* AIM: Search the data below for the string "this". Extract every line that contains it.

(Clips as scene scripts)
-=-=-

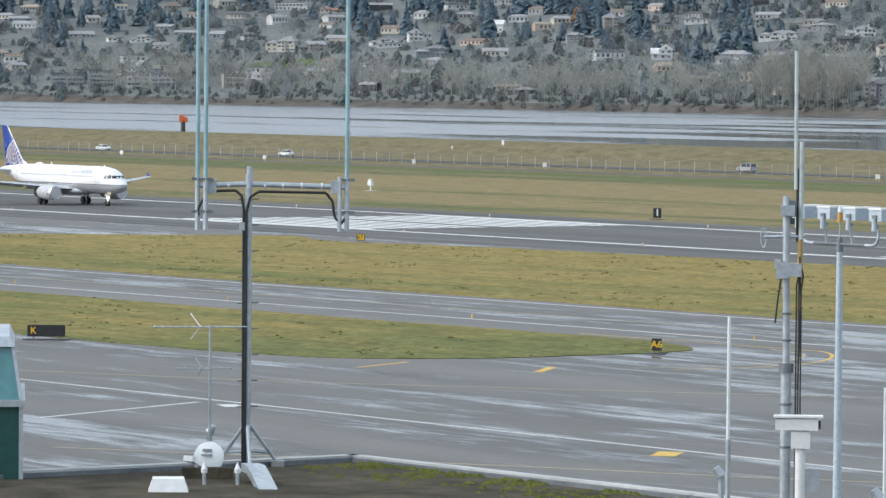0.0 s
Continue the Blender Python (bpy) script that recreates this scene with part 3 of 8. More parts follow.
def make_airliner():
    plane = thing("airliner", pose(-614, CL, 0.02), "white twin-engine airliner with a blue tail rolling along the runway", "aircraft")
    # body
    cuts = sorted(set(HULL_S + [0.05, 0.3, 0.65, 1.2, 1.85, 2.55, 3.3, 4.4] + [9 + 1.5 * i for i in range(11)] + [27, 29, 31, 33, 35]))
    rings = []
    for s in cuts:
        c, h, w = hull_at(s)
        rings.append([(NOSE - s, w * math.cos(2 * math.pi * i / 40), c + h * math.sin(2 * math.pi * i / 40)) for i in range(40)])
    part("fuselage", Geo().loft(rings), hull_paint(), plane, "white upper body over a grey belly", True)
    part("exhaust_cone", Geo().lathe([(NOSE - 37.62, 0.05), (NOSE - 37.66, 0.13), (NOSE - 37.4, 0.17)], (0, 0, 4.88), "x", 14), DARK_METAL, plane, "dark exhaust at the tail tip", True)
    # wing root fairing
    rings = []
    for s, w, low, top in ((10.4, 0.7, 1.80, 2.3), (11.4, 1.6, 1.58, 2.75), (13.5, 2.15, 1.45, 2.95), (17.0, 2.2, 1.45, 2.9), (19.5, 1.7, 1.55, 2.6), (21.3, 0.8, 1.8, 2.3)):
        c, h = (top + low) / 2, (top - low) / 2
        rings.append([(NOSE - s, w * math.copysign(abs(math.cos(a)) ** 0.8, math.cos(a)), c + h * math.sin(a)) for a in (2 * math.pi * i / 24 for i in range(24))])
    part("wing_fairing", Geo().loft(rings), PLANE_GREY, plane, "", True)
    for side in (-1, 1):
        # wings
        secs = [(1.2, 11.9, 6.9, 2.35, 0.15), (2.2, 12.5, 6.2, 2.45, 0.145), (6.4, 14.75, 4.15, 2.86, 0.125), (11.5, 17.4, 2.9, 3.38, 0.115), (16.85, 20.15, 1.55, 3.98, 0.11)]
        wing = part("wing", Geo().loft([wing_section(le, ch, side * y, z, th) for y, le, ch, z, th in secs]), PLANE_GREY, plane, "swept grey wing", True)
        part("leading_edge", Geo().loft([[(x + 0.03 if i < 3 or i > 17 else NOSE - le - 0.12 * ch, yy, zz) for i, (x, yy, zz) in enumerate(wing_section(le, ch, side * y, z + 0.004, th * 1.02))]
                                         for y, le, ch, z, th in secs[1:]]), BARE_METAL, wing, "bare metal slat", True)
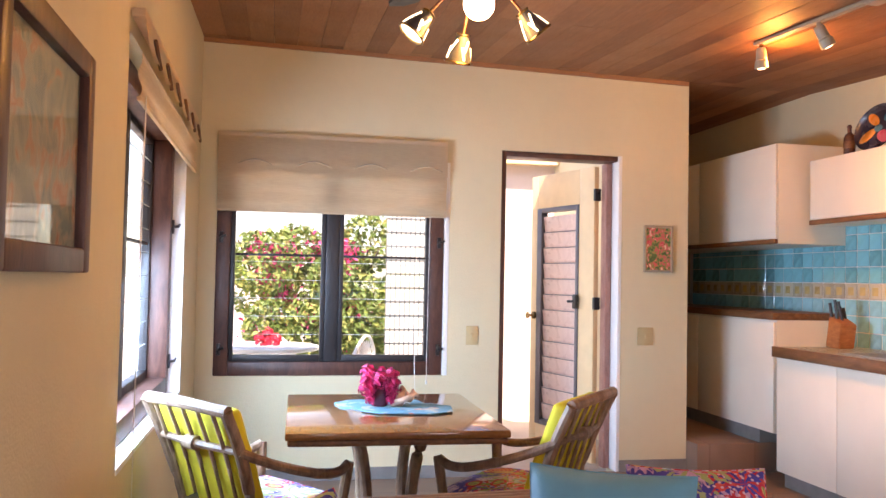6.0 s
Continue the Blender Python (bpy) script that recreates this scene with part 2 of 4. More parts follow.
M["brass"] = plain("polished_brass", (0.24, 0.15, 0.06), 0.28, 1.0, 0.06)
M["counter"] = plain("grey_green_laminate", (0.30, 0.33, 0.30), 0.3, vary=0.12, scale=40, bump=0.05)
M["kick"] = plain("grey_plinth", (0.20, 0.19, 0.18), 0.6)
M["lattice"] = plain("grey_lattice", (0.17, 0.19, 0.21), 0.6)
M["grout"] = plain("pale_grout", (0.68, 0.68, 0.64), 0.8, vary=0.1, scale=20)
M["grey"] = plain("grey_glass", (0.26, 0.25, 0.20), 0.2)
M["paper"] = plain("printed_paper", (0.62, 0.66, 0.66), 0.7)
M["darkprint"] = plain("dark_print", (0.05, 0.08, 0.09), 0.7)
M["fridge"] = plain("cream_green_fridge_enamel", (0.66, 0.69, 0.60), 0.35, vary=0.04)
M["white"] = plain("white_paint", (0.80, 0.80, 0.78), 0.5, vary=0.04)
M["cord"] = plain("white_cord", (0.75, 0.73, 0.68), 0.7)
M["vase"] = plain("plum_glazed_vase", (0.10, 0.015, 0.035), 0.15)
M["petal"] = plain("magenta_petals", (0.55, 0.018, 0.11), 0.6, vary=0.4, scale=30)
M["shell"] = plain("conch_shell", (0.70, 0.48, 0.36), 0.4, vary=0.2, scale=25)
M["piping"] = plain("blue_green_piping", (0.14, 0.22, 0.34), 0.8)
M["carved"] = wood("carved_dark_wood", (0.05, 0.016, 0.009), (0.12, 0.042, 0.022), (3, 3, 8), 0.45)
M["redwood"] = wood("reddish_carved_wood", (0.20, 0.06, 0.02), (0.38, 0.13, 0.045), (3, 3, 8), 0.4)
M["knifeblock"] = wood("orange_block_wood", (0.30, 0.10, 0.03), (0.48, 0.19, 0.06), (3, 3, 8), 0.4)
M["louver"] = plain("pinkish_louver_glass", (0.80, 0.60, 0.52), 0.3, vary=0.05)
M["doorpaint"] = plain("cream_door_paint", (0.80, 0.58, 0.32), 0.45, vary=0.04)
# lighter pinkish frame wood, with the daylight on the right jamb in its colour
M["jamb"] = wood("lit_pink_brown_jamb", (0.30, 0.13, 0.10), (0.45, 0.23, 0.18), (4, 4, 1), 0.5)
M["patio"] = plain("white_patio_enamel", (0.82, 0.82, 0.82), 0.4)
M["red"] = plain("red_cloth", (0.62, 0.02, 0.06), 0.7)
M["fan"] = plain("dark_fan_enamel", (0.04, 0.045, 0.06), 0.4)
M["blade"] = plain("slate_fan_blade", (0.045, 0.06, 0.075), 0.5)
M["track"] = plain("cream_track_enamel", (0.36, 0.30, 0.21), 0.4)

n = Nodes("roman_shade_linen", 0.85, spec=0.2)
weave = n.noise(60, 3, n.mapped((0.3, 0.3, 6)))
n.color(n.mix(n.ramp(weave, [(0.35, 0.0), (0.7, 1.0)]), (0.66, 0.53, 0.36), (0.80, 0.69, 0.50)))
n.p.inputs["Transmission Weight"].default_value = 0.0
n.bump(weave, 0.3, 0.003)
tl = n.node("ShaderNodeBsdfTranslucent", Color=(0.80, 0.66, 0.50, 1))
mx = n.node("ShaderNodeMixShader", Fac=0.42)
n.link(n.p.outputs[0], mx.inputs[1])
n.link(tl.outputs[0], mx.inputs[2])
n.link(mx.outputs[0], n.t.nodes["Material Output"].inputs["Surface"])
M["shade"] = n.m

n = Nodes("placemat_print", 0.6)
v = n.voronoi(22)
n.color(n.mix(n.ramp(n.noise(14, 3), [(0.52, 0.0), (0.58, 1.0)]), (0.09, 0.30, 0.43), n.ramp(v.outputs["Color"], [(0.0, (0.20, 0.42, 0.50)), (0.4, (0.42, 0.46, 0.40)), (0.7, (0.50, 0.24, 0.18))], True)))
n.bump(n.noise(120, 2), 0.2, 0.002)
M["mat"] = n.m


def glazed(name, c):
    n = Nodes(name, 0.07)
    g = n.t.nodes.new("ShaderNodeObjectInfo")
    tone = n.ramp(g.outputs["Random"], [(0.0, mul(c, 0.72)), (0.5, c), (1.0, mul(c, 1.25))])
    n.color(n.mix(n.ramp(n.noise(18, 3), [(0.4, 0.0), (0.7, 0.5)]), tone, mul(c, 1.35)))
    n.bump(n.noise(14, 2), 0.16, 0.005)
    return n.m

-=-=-

* SOLUTION TO THE PROBLEM:
Continue the Blender Python (bpy) script that recreates this scene with part 3 of 8. More parts follow.
Continue the Blender Python (bpy) script that recreates this scene with part 2 of 4. More parts follow.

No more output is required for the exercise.